What hope does fiscal responsibility have in India with our kind of political parties? Two things tell their own story.
First, all of a sudden, a problem everyone thought had been solved forever has come back with a bang. This is the problem of pensions for government employees.
Until 2005 it was a pay-as-you-go system. Then it was turned into a contributory system. Now, some of the non-BJP parties, mainly the Congress, which had implemented the new pension scheme in the first place, want to revert to the old pay-as-you-go system.
Rahul Gandhi is silent on this issue. This underscores the extraordinary irresponsibility of political parties in India, even though this is fiscally wholly and utterly disastrous, as we can see from the fate of the two states that had not implemented it then, namely Tamil Nadu and West Bengal. Both depend on transfers from the Centre just as municipalities do on transfers from the state government.
And therein lies the even more significant second problem of the system that we have of top-down fiscal governance rather than the other way around.
A counterexample for a country of India's size can be found in China, which has a bottom-to-top system. There the local bodies send money to the central government. In the old days, this was called the payment of tribute. The result has been very efficient local bodies that govern smaller areas effectively.

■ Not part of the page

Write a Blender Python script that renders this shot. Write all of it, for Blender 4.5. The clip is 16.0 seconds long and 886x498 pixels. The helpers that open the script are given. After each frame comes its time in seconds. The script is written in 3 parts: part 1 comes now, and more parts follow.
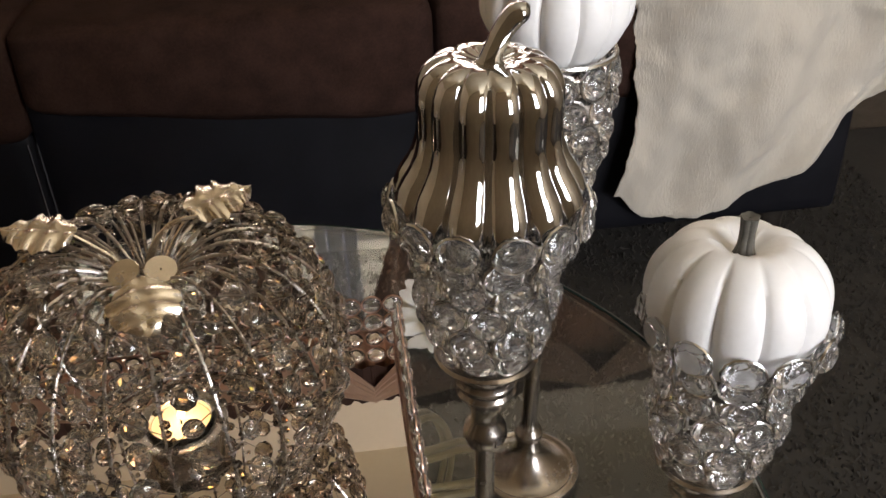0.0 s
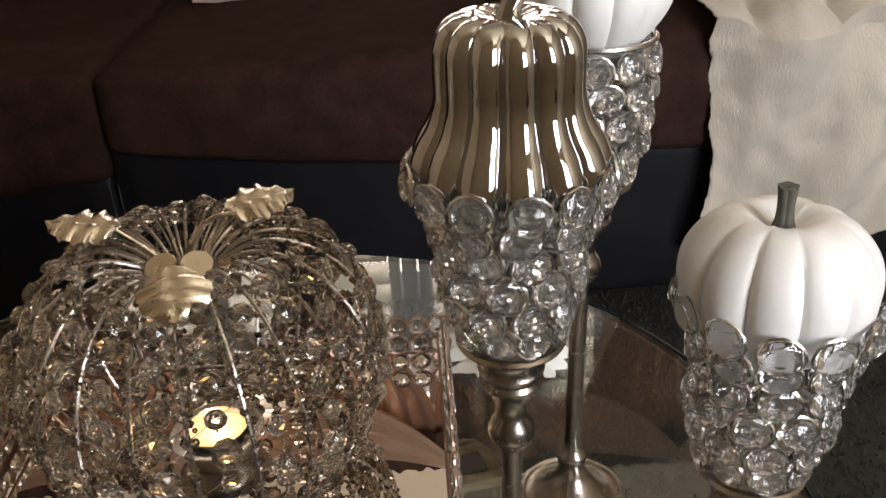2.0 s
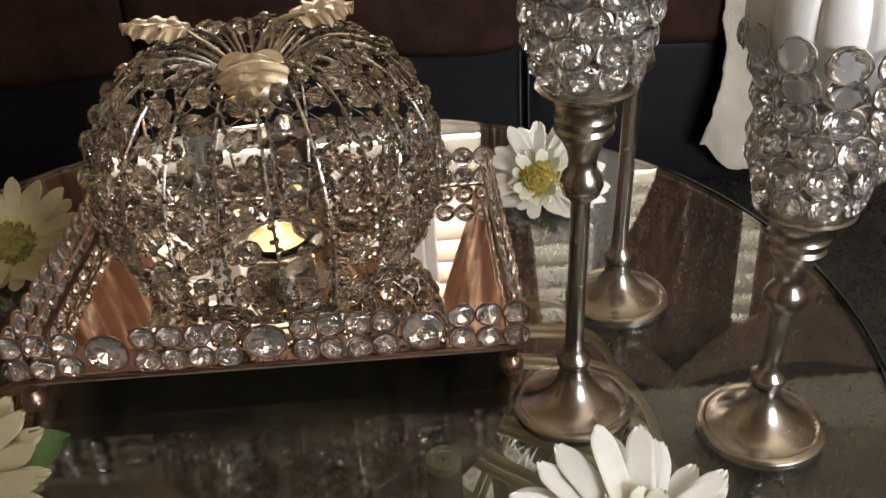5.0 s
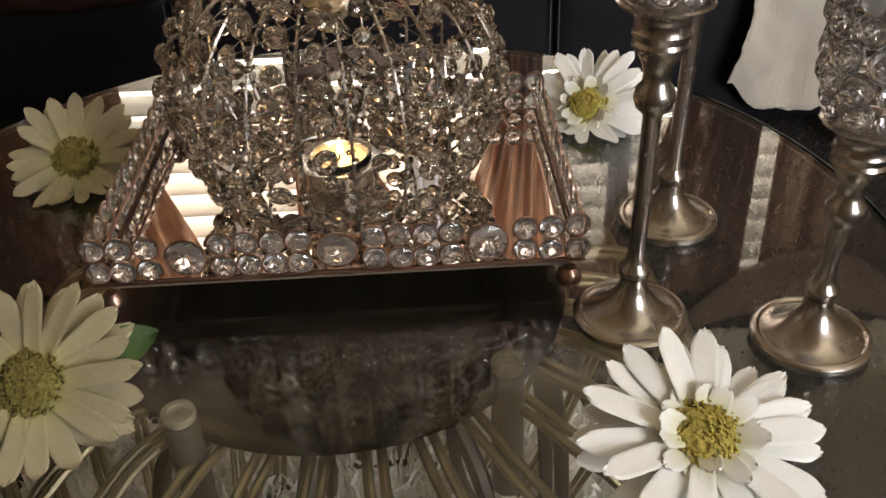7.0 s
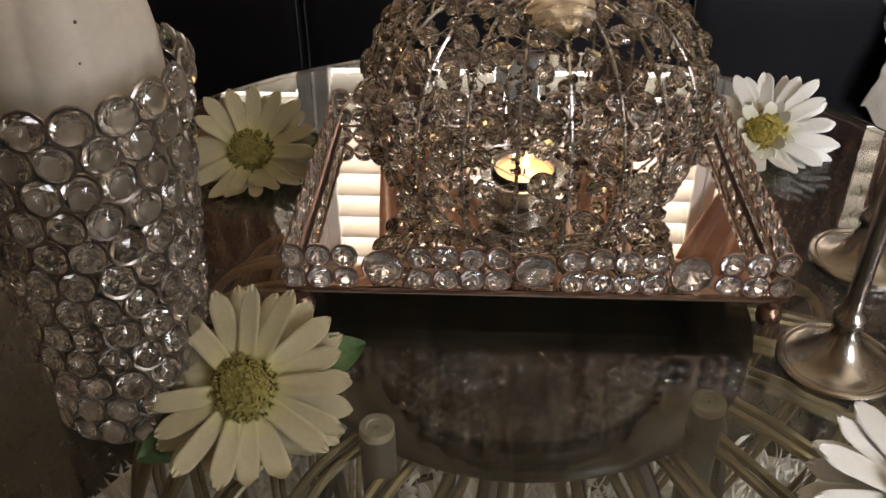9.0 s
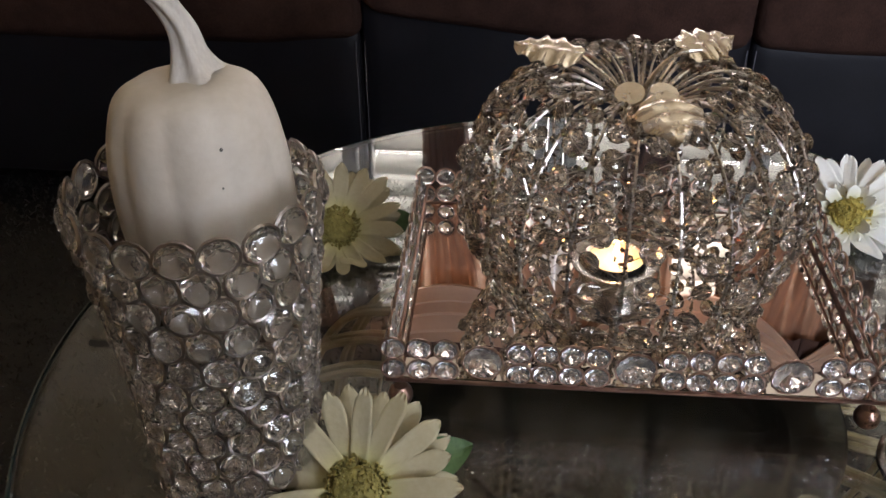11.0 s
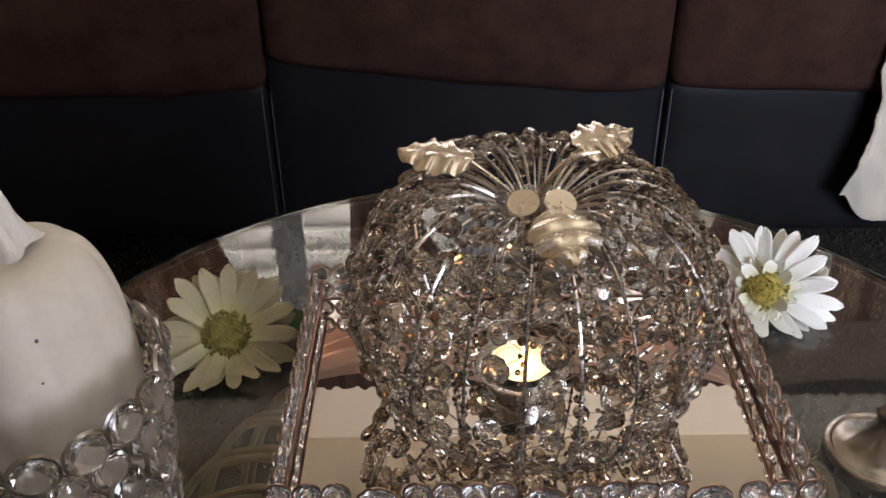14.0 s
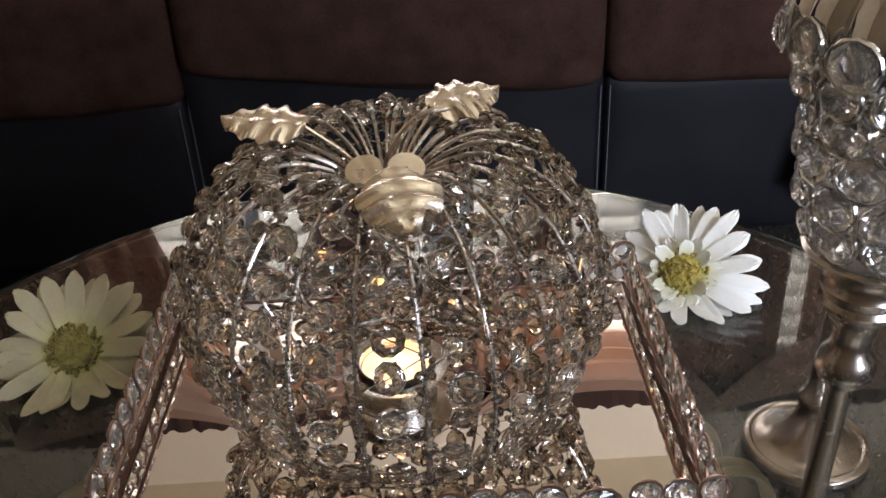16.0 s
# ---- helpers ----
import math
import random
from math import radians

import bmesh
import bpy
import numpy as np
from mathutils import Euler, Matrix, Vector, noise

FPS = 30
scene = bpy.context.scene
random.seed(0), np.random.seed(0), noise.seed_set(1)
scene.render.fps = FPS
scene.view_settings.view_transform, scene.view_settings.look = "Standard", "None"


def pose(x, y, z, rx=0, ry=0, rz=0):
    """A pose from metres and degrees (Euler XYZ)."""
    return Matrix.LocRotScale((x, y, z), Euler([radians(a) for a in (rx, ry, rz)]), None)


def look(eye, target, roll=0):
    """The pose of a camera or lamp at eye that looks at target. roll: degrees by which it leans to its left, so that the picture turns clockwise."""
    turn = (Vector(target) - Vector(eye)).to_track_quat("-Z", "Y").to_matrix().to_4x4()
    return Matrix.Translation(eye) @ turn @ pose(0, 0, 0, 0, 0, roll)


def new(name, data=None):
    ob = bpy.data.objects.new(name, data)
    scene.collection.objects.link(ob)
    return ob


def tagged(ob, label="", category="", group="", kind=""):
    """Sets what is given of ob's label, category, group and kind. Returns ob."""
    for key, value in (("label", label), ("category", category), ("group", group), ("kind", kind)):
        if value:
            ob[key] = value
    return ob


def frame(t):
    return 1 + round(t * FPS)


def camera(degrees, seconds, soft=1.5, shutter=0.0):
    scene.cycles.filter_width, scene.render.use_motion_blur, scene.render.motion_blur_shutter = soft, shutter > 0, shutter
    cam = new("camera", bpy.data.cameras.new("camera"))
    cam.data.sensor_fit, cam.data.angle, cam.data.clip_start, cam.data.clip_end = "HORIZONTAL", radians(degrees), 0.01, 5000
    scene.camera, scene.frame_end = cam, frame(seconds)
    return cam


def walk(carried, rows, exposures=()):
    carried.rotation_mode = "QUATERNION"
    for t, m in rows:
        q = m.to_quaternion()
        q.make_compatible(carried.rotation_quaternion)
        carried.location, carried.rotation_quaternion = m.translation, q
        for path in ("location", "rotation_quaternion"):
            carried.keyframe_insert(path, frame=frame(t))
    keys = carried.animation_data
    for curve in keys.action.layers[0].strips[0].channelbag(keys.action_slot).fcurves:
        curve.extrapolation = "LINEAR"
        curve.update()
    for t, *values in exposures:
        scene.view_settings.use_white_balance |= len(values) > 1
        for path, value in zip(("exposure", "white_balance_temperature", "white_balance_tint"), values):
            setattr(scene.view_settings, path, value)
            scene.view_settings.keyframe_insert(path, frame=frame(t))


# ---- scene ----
cam = camera(51.5, 16.0)
PATH = [
    (0, (0.114, -0.334, 0.887), (0.306, 1.33, -0.206), -2.2),
    (0.5, (0.115, -0.336, 0.889), (0.257, 1.372, -0.141), -2.7),
    (1, (0.115, -0.332, 0.893), (0.199, 1.413, -0.081), -3.2),
    (1.5, (0.121, -0.337, 0.864), (0.164, 1.424, -0.083), -3.6),
    (2, (0.137, -0.345, 0.844), (0.158, 1.42, -0.097), -3.8),
    (2.5, (0.142, -0.355, 0.83), (0.16, 1.4, -0.129), -4.1),
    (3, (0.13, -0.365, 0.817), (0.153, 1.381, -0.157), -3.9),
    (3.5, (0.124, -0.378, 0.804), (0.147, 1.361, -0.184), -4.1),
    (4, (0.119, -0.392, 0.795), (0.151, 1.341, -0.203), -4.2),
    (4.5, (0.107, -0.402, 0.787), (0.146, 1.325, -0.221), -3.8),
    (4.7, (0.099, -0.405, 0.784), (0.139, 1.319, -0.229), -3.6),
    (6.8, (0.064, -0.436, 0.777), (0.091, 1.223, -0.339), -3.0),
    (7, (0.053, -0.435, 0.778), (0.081, 1.22, -0.345), -2.6),
    (7.5, (0.034, -0.428, 0.775), (0.033, 1.217, -0.363), -2.0),
    (8, (0.008, -0.423, 0.781), (-0.032, 1.215, -0.366), -1.4),
    (8.5, (-0.014, -0.421, 0.788), (-0.076, 1.216, -0.359), -0.8),
    (9, (-0.031, -0.416, 0.791), (-0.114, 1.222, -0.354), -0.4),
    (9.5, (-0.047, -0.41, 0.795), (-0.162, 1.228, -0.346), -0.2),
    (10, (-0.058, -0.407, 0.803), (-0.194, 1.237, -0.328), -0.3),
    (10.2, (-0.061, -0.405, 0.807), (-0.202, 1.239, -0.322), -0.3),
    (12.3, (-0.092, -0.383, 0.859), (-0.182, 1.299, -0.219), -0.8),
    (12.5, (-0.092, -0.378, 0.858), (-0.159, 1.302, -0.225), -0.5),
    (13, (-0.077, -0.369, 0.858), (-0.131, 1.31, -0.227), -0.6),
    (13.5, (-0.063, -0.347, 0.858), (-0.092, 1.332, -0.229), -0.8),
    (14, (-0.049, -0.326, 0.859), (-0.059, 1.345, -0.24), -0.7),
    (14.5, (-0.035, -0.303, 0.849), (-0.034, 1.366, -0.254), -1.7),
    (15, (-0.011, -0.286, 0.837), (-0.02, 1.392, -0.251), -2.8),
    (15.5, (0.009, -0.29, 0.812), (0.009, 1.402, -0.255), -3.1),
    (16, (0.023, -0.285, 0.797), (0.032, 1.425, -0.239), -3.1),
]
walk(cam, [(t, look(eye, target, roll)) for t, eye, target, roll in PATH],
     [(0, -0.19, 6600, 15), (3.0, -0.13, 6680, 14), (7.0, -0.2, 6800, 15), (9.0, -0.3, 6750, 17), (10.2, -0.14, 6050, 16), (12.3, 0.12, 5850, 18), (14.3, 0.1, 5950, 18), (16.0, 0.1, 5900, 16)])

# ---- world and light ----
world = bpy.data.worlds.new("world")
scene.world = world
world.use_nodes = True
sky = world.node_tree.nodes.new("ShaderNodeTexSky")
sky.sky_type, sky.sun_disc = "NISHITA", False
sky.sun_elevation, sky.sun_rotation = radians(35), radians(20)
world.node_tree.links.new(sky.outputs[0], world.node_tree.nodes["Background"].inputs[0])
world.node_tree.nodes["Background"].inputs[1].default_value = 0.1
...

The contrast with India is shaming, as a recent report by the Reserve Bank of India has pointed out. The underlying theme is the failure of local governance, and the unspoken message is the irresponsibility of the political parties.
Essentially, says the RBI, India has the weakest local governance in the world because the state governments hobble them. They have virtually no autonomy in the things that such bodies have in other parts of the world.
"The absence of buoyant (local) revenue, excessive reliance on grants from the central and state governments, and inability to autonomously access capital markets have weakened the ability of ULBs to fulfil their mandated functions," says the report. In short, these local governments are broke and depend on transfers from the state governments.
The RBI examined the finances of 201 municipal corporations and found that there has been "no distinct rise in overall municipal revenue in India which remained broadly unchanged from 1946-47". Imagine that. That's 76 years! Municipal revenues and expenditures have stagnated at around 1 per cent of GDP since 2010. In Brazil, the corresponding figure is 7.6 per cent, and it is 6 per cent in South Africa.
This has led to the suggestion that the Centre and the states should "share one-sixth of their GST revenue with the third tier," the report said.
The RBI also thinks that, as in China, the local bodies of India should consider creating special purpose vehicles (SPVs) to raise funds. "For example, China's Local Government Financing Vehicle (LGFV) is an investment company that sells bonds in the bond markets for financing real estate development and other local infrastructure projects."
However, all is not lost because, according to the RBI report, nine municipalities have issued municipal bonds and raised around Rs 3,840 crore since 2017. These are the municipalities of Ahmedabad, Andhra Pradesh Capital Region Development Authority, Bhopal, Ghaziabad, Greater Hyderabad, Indore, Lucknow, Pune, and Surat.
But how is all this to be repaid? The report says, "with the power to tax residents to pay bondholders." That's a good idea but a distant dream because our politicians won't allow it. That's not how our politics works.